The God of the Bible chose to be different and to live a different narrative with the world. God created all that is out of God’s great love (aka grace) and created humans so that they might learn to love God in return. Those humans that spend time listening to God become transformed by that relationship into persons of great holiness and wisdom. In our scriptures for today, the faces of Moses and Jesus change and radiate the glory of God. Jesus’ clothing begins to glow as well as he is transfigured – transformed into the Messiah in front of Peter, James and John. It would be reasonable to believe that both Moses and Jesus would want to stay in this close contact with God and continue to receive the blessings of such an encounter. Yet both knew that they had work to do in the world and that staying on the mountain top was not an option.
The relationship that both developed with God is available to us. This is what the Apostle Paul is telling the believers in Corinth. Later in the fourth chapter Paul writes, “…For it is the God who said, ‘Let light shine out of darkness,’ who has shone in our hearts to give the light of the knowledge of the glory of God in the face of Jesus Christ. But we have this treasure in clay jars, so that it may be made clear that this extraordinary power belongs to God and does not come from us. We are afflicted in every way, but not crushed; perplexed, but not driven to despair; persecuted, but not forsaken; struck down, but not destroyed; always carrying in the body the death of Jesus, so that the life of Jesus may also be made visible in our bodies….”
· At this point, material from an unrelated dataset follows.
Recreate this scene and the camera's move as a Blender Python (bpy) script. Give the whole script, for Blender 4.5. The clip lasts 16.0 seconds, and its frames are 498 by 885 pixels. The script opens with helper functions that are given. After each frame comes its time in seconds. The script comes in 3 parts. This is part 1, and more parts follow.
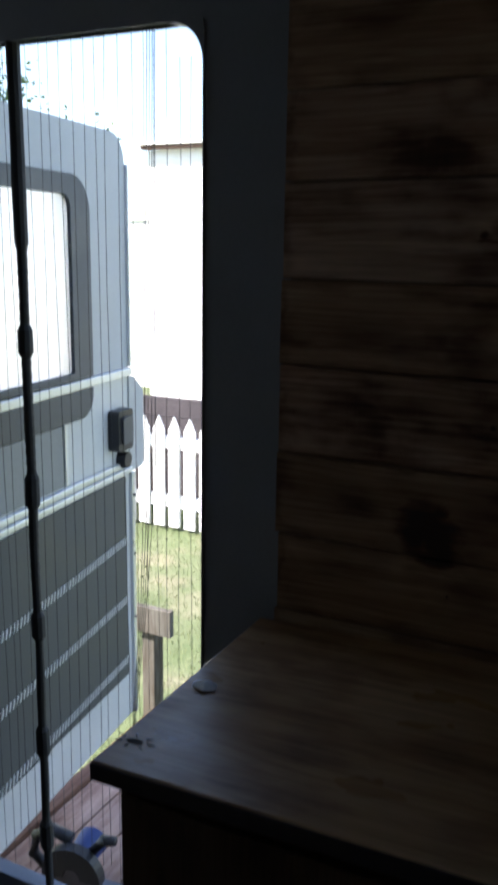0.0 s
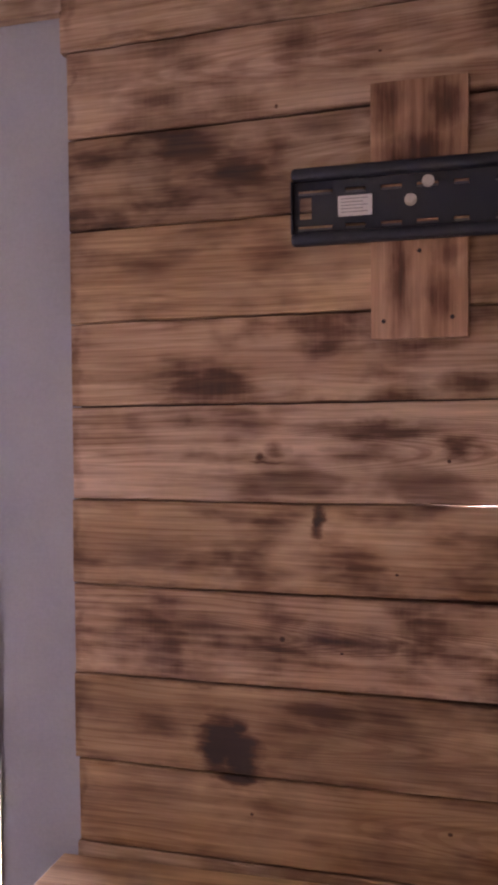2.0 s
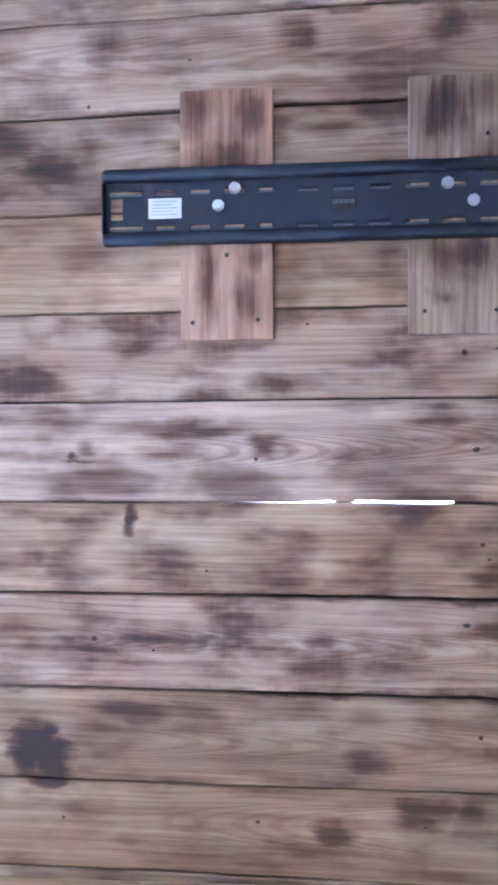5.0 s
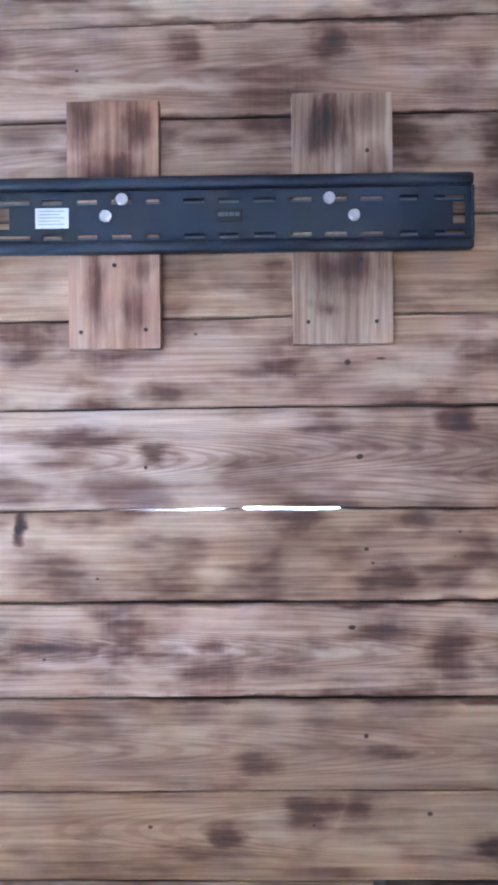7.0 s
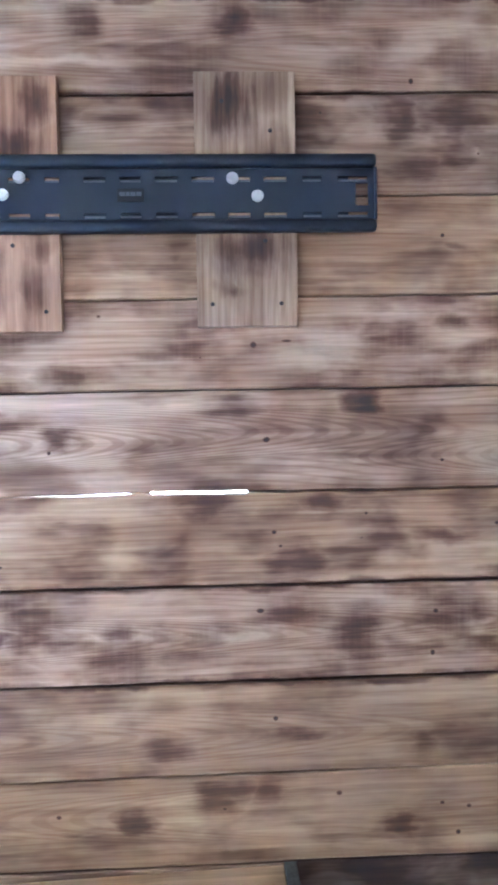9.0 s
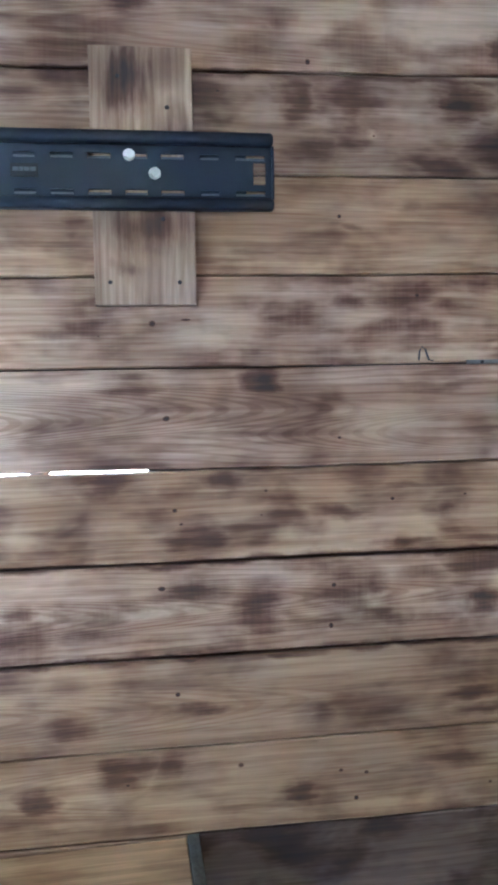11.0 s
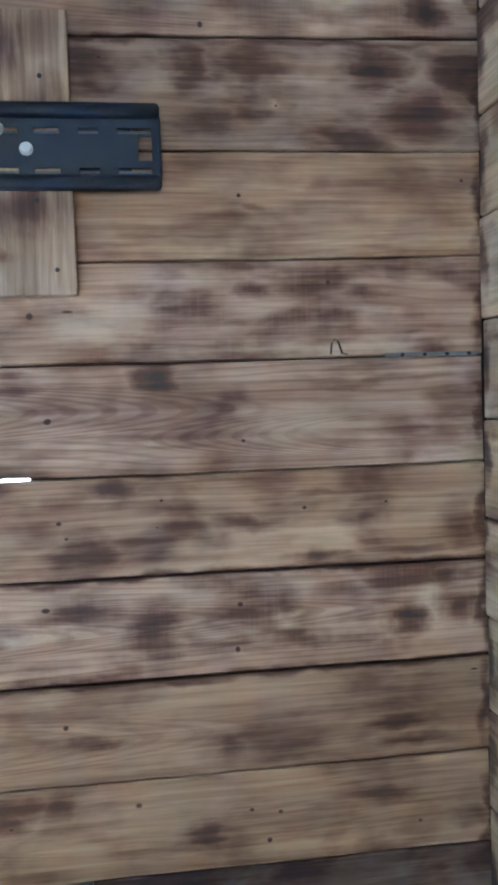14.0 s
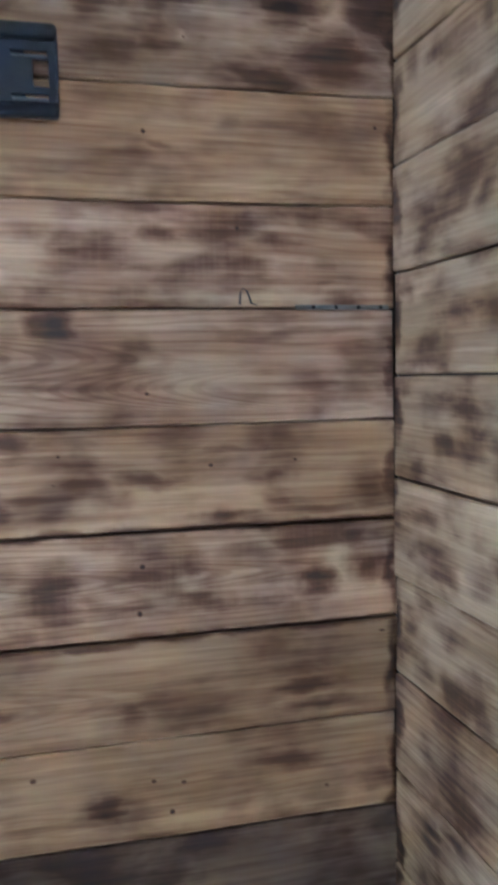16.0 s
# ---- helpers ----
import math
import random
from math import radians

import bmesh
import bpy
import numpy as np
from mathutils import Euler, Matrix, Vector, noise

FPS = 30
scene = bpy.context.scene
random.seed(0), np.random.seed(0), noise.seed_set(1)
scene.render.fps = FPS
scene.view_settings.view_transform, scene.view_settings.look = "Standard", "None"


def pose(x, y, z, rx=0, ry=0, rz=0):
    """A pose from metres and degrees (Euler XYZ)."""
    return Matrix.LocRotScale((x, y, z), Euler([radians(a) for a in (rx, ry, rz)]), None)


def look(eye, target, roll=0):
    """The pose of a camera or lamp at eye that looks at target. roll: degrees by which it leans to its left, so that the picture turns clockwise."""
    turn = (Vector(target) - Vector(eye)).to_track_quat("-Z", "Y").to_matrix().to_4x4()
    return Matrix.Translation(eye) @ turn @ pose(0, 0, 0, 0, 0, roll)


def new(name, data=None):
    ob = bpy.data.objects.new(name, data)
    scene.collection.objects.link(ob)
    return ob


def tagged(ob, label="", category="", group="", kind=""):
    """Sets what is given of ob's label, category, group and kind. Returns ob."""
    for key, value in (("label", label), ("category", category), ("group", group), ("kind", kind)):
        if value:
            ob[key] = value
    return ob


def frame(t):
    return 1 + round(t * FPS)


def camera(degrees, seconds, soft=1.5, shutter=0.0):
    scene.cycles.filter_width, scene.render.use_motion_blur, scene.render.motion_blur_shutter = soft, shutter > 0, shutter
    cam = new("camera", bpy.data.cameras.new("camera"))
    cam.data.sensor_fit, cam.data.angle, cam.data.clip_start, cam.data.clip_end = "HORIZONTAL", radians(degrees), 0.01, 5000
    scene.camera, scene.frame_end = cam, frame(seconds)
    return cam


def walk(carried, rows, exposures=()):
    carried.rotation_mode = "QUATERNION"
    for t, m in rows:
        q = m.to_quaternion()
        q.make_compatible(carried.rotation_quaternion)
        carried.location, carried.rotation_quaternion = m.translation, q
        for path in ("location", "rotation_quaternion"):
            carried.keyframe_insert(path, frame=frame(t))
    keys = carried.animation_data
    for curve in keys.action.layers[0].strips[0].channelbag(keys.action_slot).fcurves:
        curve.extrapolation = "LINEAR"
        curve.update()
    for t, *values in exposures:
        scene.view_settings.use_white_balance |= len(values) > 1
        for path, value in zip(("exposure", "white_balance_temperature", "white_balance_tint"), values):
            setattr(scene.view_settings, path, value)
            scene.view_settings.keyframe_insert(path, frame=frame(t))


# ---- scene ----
cam = camera(32.5, 16.0, soft=3.4, shutter=0.5)
PATH = [
    (0, (0.631, -1.208, 1.503), (-0.236, 0.54, 1.062), 0.9),
    (0.5, (0.654, -1.193, 1.542), (-0.229, 0.577, 1.25), 0.6),
    (1, (0.67, -1.186, 1.557), (-0.074, 0.667, 1.438), 0.7),
    (1.5, (0.689, -1.188, 1.577), (0.078, 0.716, 1.525), 0.3),
    (2, (0.708, -1.192, 1.589), (0.159, 0.73, 1.522), -0.5),
    (2.5, (0.713, -1.192, 1.583), (0.24, 0.75, 1.504), -0.6),
    (3, (0.722, -1.2, 1.583), (0.359, 0.765, 1.515), -0.3),
    (5.3, (0.782, -1.199, 1.57), (0.584, 0.791, 1.529), -0.3),
    (5.5, (0.791, -1.2, 1.571), (0.607, 0.791, 1.526), -0.4),
    (6, (0.807, -1.202, 1.569), (0.663, 0.792, 1.524), -0.5),
    (6.5, (0.825, -1.211, 1.573), (0.719, 0.786, 1.531), -0.3),
    (7, (0.827, -1.213, 1.579), (0.78, 0.786, 1.542), -0.5),
    (7.5, (0.837, -1.209, 1.585), (0.829, 0.79, 1.543), -0.6),
    (8, (0.84, -1.209, 1.578), (0.875, 0.79, 1.543), -0.8),
    (8.5, (0.842, -1.203, 1.573), (0.927, 0.795, 1.527), -1.0),
    (9, (0.871, -1.203, 1.574), (0.97, 0.793, 1.504), -1.0),
    (11.3, (0.916, -1.213, 1.572), (1.223, 0.759, 1.45), -1.1),
    (11.5, (0.937, -1.203, 1.571), (1.256, 0.768, 1.455), -1.1),
    (12, (1.013, -1.161, 1.566), (1.329, 0.811, 1.459), -1.1),
    (12.5, (1.057, -1.135, 1.565), (1.347, 0.842, 1.469), -1.4),
    (13, (1.055, -1.127, 1.566), (1.345, 0.85, 1.476), -1.6),
    (13.5, (1.052, -1.116, 1.565), (1.331, 0.862, 1.471), -1.8),
    (14, (1.068, -1.112, 1.56), (1.327, 0.868, 1.452), -1.8),
    (14.5, (1.094, -1.102, 1.562), (1.337, 0.88, 1.446), -1.7),
    (15, (1.118, -1.099, 1.557), (1.334, 0.886, 1.45), -1.2),
    (15.5, (1.098, -1.085, 1.549), (1.408, 0.888, 1.449), -0.9),
    (16, (1.069, -1.059, 1.524), (1.556, 0.875, 1.365), -1.0),
]
EXPOSURES = [
    (0.0, 1.6, 6450, 15), (0.8, 1.75, 6600, 20), (1.0, 2.5, 7300, 34), (1.2, 5.0, 9200, 72),
    (1.6, 5.6, 9000, 65), (2.5, 6.35, 7500, 61), (3.2, 6.95, 6500, 52), (5.3, 7.6, 4800, 24), (7.0, 7.65, 4950, 22),
    (9.0, 7.7, 5150, 18), (11.5, 7.35, 5050, 8), (14.5, 7.3, 5100, 7), (16.0, 7.2, 5450, 11),
]
walk(cam, [(t, look(e, a, r)) for t, e, a, r in PATH], EXPOSURES)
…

God, Jesus and the Holy Spirit are absolutely awesome, transcendent and holy, but they are also immanent and available to us through our devotion to prayer, biblical study, worship, sharing in Holy Communion, and by actively engaging with what we hear. In response to Peter’s plan, God told Peter to listen to Jesus – and that’s what God is saying to our plans as well! God didn’t intend for Jesus to be made into an idol on a mountain top in ancient Palestine. God said emphatically to Peter and to all of us that the reason God became human in Jesus was to be in relationship with us, so that we might finally listen to what God had been trying to say throughout the Bible. That message is that God wants us to experience the glory of living in the kingdom of God while we are alive. We can do that by listening to Jesus and living our lives such that “the life of Jesus may also be made visible in our bodies”. I am convinced that if we listen to the Christ and follow what we hear, we will all glow with the glory of God. That transformation will result in us putting away our irrelevant squabbles about biblical interpretation and taking on working toward the glory of the kingdom of God here on earth. Brothers and sisters in Christ…we have a lot of work to do. Amen!!